In a microwave safe measuring cup, heat the milk to 100°F / 38°C. Whisk in the yeast and the sugar. Set aside until the mixture begins to foam. (~5 minutes)
While waiting, add the flour, salt, egg, and butter to the bowl of a stand mixer fitted with the dough hook attachment. When the yeast mixture begins to foam, add it in to the rest of the ingredients.
Knead the dough on low speed for 1 minute to allow the ingredients to come together. Increase the speed to medium-high and knead for an additional 10-20 minutes, or until the dough passes the windowpane test.* (This will happen after the dough has cleaned the sides and bottom of the bowl)
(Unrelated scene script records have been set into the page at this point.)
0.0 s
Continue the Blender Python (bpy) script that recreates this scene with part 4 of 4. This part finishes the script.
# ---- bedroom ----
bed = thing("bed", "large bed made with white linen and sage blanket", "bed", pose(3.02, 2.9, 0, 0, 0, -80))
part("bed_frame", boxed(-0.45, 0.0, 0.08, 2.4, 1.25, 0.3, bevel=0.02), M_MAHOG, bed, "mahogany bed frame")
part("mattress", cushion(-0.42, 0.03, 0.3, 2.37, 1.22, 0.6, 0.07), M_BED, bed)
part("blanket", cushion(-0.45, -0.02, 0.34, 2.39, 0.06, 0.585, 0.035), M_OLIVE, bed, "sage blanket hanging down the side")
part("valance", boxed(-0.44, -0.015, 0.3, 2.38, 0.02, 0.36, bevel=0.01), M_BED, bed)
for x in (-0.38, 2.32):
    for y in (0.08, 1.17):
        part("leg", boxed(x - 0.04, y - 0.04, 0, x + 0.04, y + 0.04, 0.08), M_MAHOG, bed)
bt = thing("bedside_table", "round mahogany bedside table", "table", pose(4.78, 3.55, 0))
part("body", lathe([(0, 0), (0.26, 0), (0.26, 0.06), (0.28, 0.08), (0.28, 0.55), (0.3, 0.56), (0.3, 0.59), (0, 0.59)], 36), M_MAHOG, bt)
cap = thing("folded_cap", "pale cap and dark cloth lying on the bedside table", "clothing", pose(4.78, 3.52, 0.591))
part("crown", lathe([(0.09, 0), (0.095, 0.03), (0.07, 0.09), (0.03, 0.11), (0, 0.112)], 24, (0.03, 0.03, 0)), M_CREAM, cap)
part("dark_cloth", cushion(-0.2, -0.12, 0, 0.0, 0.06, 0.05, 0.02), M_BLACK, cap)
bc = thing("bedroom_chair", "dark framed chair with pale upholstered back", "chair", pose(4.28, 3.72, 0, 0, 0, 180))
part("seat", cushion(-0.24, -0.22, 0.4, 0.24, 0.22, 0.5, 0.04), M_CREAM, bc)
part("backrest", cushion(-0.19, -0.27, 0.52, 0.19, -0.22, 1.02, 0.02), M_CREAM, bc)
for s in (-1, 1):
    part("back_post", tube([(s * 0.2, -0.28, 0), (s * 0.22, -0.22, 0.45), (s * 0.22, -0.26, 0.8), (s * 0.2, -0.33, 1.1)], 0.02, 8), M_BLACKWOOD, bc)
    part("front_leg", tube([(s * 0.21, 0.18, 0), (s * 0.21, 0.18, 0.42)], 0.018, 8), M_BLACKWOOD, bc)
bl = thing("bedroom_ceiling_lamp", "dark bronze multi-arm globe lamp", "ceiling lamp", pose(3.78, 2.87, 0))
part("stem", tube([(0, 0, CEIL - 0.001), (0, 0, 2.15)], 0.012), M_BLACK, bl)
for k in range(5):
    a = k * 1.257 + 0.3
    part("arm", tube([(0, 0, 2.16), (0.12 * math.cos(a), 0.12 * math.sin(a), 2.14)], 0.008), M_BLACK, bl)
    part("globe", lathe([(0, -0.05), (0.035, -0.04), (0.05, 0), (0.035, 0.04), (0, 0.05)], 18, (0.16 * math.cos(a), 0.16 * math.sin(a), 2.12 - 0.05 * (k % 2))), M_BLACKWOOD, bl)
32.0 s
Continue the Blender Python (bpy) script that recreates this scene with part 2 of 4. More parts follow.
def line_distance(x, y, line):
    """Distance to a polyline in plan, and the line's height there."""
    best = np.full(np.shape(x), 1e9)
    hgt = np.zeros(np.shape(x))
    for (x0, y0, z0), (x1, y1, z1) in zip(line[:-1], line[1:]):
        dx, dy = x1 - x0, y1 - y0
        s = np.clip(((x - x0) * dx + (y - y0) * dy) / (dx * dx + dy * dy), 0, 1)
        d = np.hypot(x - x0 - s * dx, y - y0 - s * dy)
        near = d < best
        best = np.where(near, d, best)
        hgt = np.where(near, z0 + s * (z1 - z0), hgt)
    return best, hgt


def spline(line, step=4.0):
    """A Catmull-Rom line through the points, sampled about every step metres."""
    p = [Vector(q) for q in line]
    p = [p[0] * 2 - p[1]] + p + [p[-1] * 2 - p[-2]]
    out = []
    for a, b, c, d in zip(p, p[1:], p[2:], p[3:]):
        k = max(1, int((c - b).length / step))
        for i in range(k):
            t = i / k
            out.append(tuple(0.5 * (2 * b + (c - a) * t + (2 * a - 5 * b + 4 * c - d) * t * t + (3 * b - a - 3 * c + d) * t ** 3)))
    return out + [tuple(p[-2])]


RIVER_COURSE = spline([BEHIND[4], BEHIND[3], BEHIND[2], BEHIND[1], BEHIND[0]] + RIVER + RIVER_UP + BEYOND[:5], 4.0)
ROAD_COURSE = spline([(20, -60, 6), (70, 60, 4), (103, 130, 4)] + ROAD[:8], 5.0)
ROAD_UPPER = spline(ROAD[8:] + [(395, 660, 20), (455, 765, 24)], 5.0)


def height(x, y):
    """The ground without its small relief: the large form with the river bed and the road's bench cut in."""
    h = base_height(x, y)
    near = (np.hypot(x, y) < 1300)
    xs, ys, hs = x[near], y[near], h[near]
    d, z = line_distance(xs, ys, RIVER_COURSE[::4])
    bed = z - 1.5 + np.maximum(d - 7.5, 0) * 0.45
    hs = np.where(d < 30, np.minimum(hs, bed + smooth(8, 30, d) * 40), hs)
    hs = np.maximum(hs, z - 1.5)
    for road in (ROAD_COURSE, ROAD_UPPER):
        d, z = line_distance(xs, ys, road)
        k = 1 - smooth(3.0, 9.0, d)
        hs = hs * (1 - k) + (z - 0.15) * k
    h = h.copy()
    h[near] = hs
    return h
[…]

Once the dough is done kneading, butter the inside of the bowl, form the dough into a ball and place it back in the bowl. Then cover the mixing bowl with plastic wrap. At this point, you could set the dough in the fridge to rise overnight, or continue with completing the recipe in one day. If doing in one day, set the dough in a warm area and wait for it to double in size (~1 hour.)
Once the dough has doubled in size, punch it down to remove excess air, then transfer it to a clean, lightly floured surface.
Divide the dough into 6 equally sized pieces, and roll each tightly into a ball.
Line a baking tray with parchment paper, and evenly spread the buns out on top of it. Cover the tray loosely with a towel.
Allow the buns to rise in a warm environment for ~30 minutes, or until they have slightly puffed up.
Preheat the oven to 350F / 175C. (Optional, for browning): In a small bowl, whisk together an egg and 1 tbsp. of milk. Brush the tops of each of the buns with the egg wash and a sprinkle of granulated sugar.
Bake the buns for 15-20 minutes, or until they start to turn golden brown. You can also check if they are done by making sure the internal temperature is at least 190°F / 87°C.